We did it earlier than we thought we would. We made plans pre-birth. My son ended up being two weeks late so obviously he was two weeks younger than we had originally planned for leaving him. I felt so guilty that night but in the long run it was good. My MIL ended up having him once a week. I was starting to plummet into PND so desperately needed that one night of a free non-colic scream fest evening! My son has a fantastic relationship with my MIL and I reckon it is down to all the help she gave me and him in those early days.
 
My.mum has dd from 2 weeks old once a week x
 
Personal choice!

I am fine leaving my little man with my mum for a couple of hours at her house, I've done a few KIT days at work. My parents have been to our house to babysit once at night.

My OH is 30 in April so I've arranged for Zachary to go to my mums over night for the first time - he'll be 8 months old then so I feel a bit more comfortable with it.

I'm afraid I don't trust my in laws much to follow what I ask, I have given them a few opportunities but it mostly ends in disaster! In fact, my OH has convinced me to let them babysit at our house tonight so we can go out for a late valentine's meal. In theory all should be fine because Zac will be in bed, it's just if he wakes up whether MIL can fight the urge to get him out his cot and play!!

Alipops xx
 
We still haven't, and our son is just over 2.5 years. I've only been away from him for one night (and he was at home with my partner), and that was because I was in hospital after having my tonsils out. I just don't like the idea of leaving him with anybody else, as I'd worry that he'd be upset if he woke up in the night and neither of us was there.

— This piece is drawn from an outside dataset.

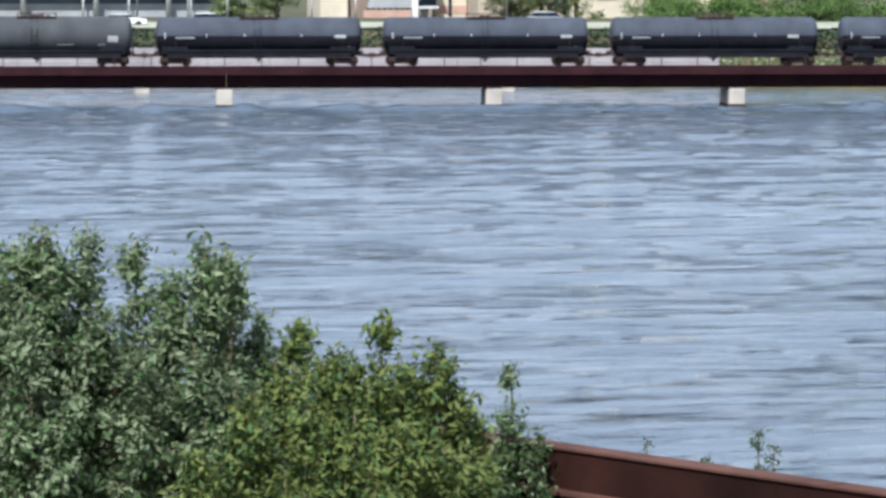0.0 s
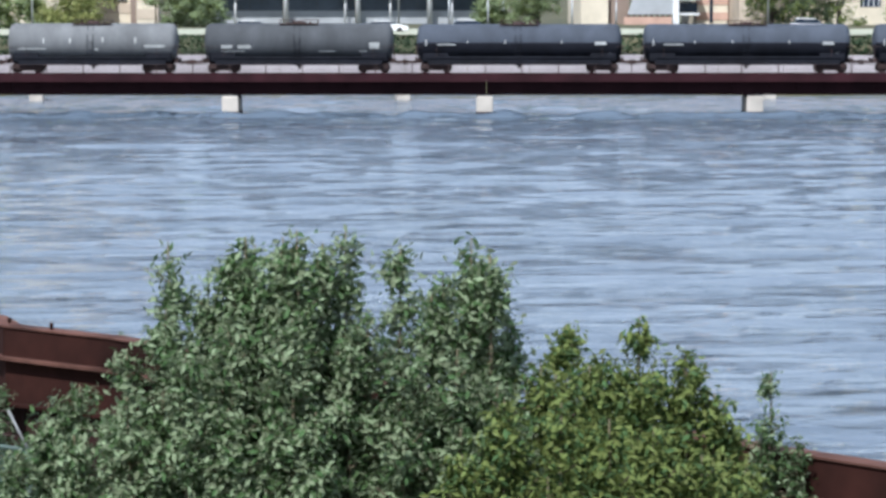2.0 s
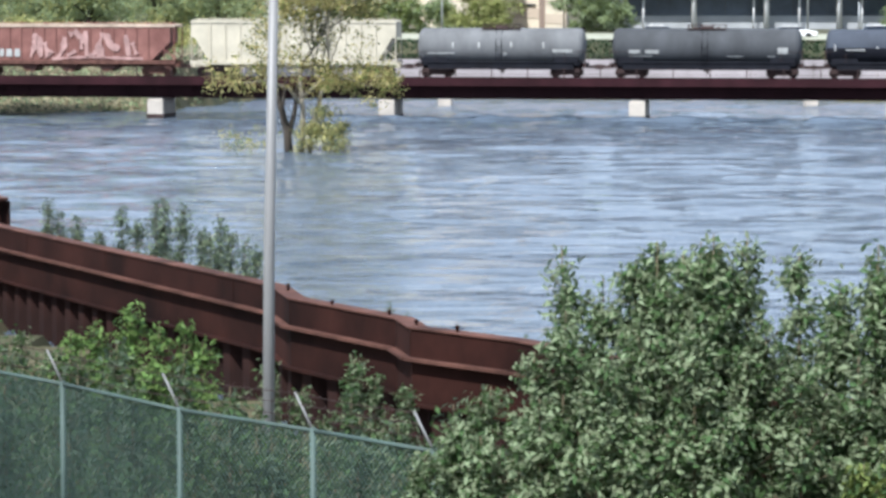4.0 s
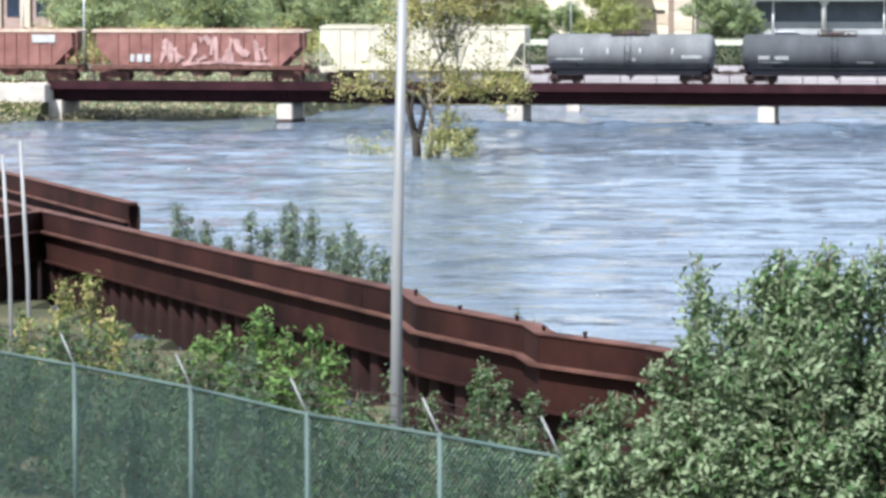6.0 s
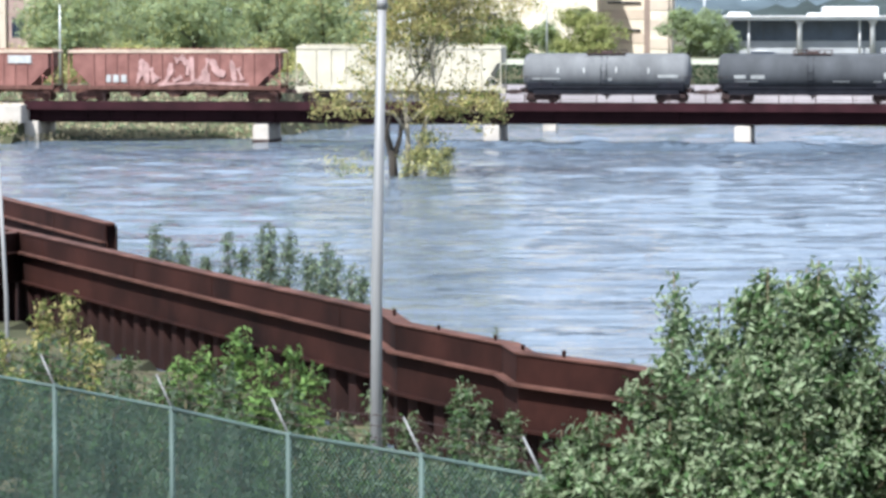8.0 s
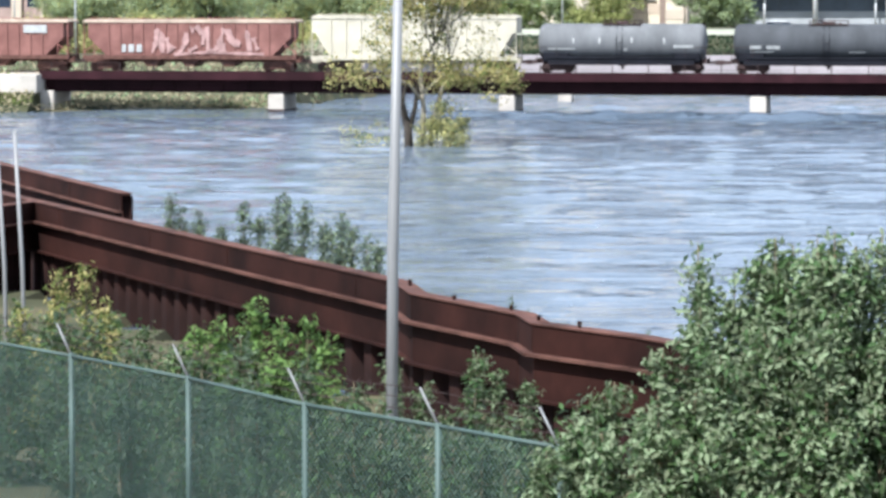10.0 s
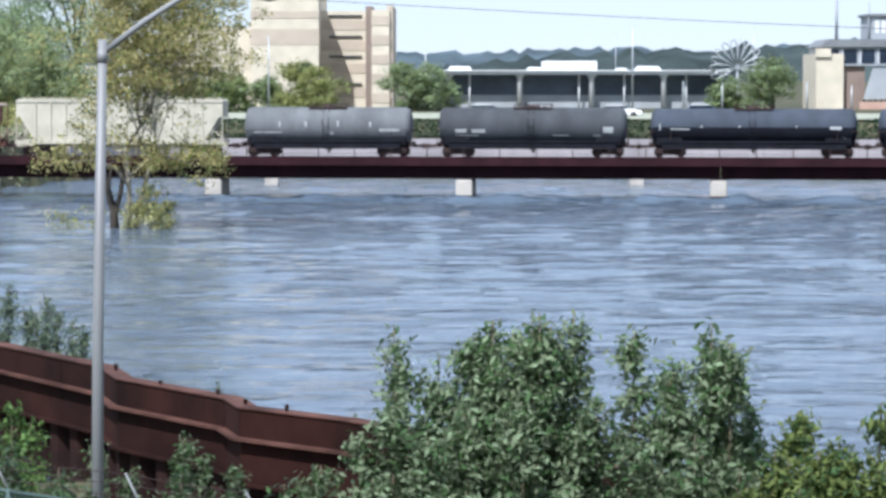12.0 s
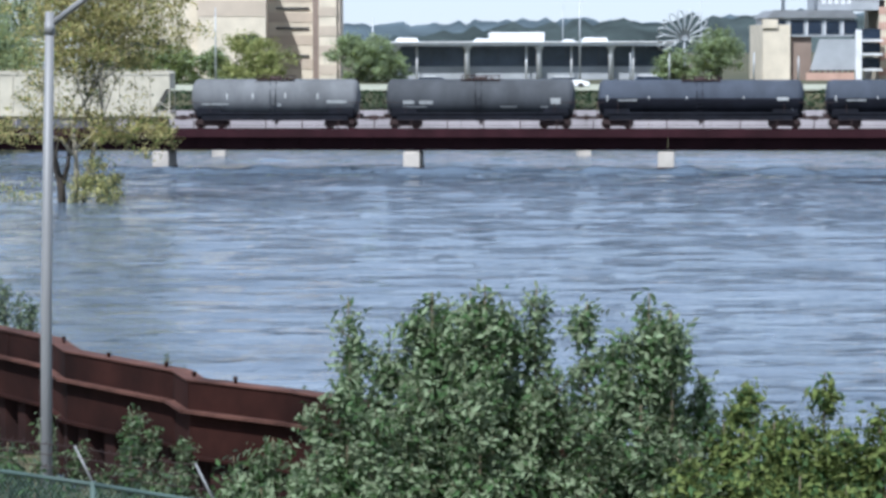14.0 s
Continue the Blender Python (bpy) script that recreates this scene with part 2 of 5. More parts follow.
def part(name, bm, mats, parent, label=""):
    """One mesh object under a thing or under a part."""
    ob = new(name, bm if isinstance(bm, bpy.types.Mesh) else done(bm, name, mats))
    ob.parent = parent
    return tagged(ob, label) if label else ob


def thing(name, label, category, m=None, group="", kind=""):
    ob = new(name)
    if m is not None:
        ob.matrix_basis = m
    return tagged(ob, label, category, group, kind)


def solid(name, bm, mats, label, category, m=None, group="", kind=""):
    """A thing that is a single mesh."""
    ob = new(name, done(bm, name, mats))
    if m is not None:
        ob.matrix_basis = m
    return tagged(ob, label, category, group, kind)


def bevelled(bm, w=0.03):
    bmesh.ops.bevel(bm, geom=bm.edges[:], offset=w, segments=1, affect="EDGES")
    return bm


RNG = np.random.default_rng(7)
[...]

He still has a brilliant bond with my parents as he sees them pretty much every other day, so I guess if I had to then he probably would be okay with them, but I still wouldn't want to do it.
 
For my little one it was whereas I was fine at that age because I went three nights a week as my mum had to work and so had my dad. I was also formula fed at nanna's and breastfed at home. But my little one up until a couple of months a go would scream the entire house down until we'd come and get him. MIL lives round the corner though which I suppose makes it a little easier.